Since 15 January 2018, the Economic Owners Register Act (Wirtschaftliches Eigentümer Registergesetz, WiEReG) has been in force. Under this act, beneficial owners of Austrian companies must be identified and entered in a register by means of a notification.
Annual review and confirmation required
Since 15 January 2018, the Economic Owners Register Act (Wirtschaftliches Eigentümer Registergesetz, WiEReG) has been in force. Under this act, beneficial owners of Austrian companies must be identified and entered in a register by means of a notification.
However, that is not the end of the story. Changes must be notified within 4 weeks of becoming known. In addition, affected legal entities must also determine at least once a year whether the information in the register is still up to date.
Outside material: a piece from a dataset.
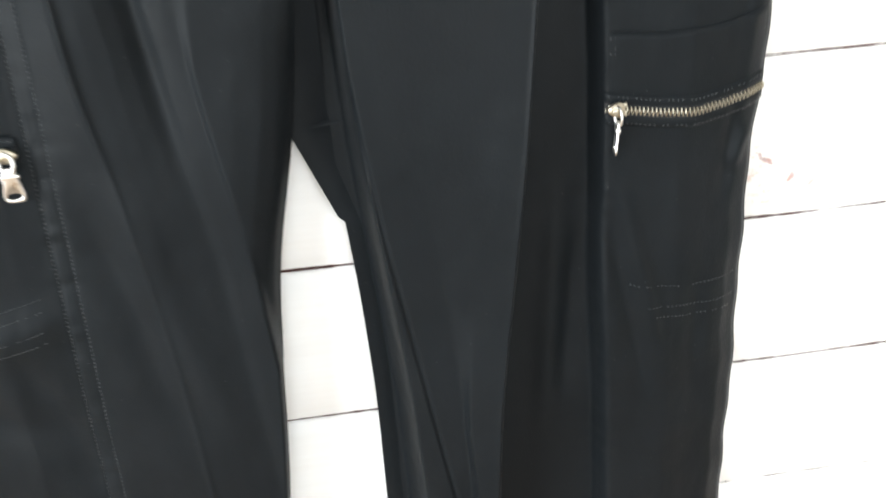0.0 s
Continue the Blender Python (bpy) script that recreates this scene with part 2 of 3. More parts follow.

For this reason, affected entities must check whether there have been any relevant changes in their ownership and control structure in the meantime (e.g., due to changes in shareholdings). No more than one year may elapse between notification and review or each further review, but the exact time of a review may be chosen freely.
Even if the information entered in the register is still up-to-date, there is an obligation to confirm the status of the register. To do so, the original message is simply uploaded again unchanged.
Who is affected?
Affected are “legal entities” domiciled in Austria, e.g., partnerships, limited liability companies, stock corporations, private foundations, co-operatives, associations and other entities whose registration in the companies register (Firmenbuch) is required, and additionally also trusts and trust-like agreements. These entities must (i) identify their beneficial owners and (ii) electronically report them through the Federal Business Service Portal (Unternehmensserviceportal). Beneficial owners are all natural persons who ultimately own or control a legal entity. The report must contain information required by law, including the name, date of birth and residence of the beneficial owners. Not affected are associations, limited liability companies and partnerships with exclusively natural persons as partners or shareholders, unless another person can directly or indirectly exercise control over the management.
Penalties can be severe, so document everything
Failure to comply with these and other duties of care could result in severe fines. Therefore, the annual inspection must be documented under all circumstances. All information and documentation relating to the fulfillment of due diligence obligations must be kept for at least five years from the end of the economic ownership of the respective natural person. In the event of a breach of the obligation to notify, fines can be avoided if the tax authorities are voluntarily notified of the breach in good time.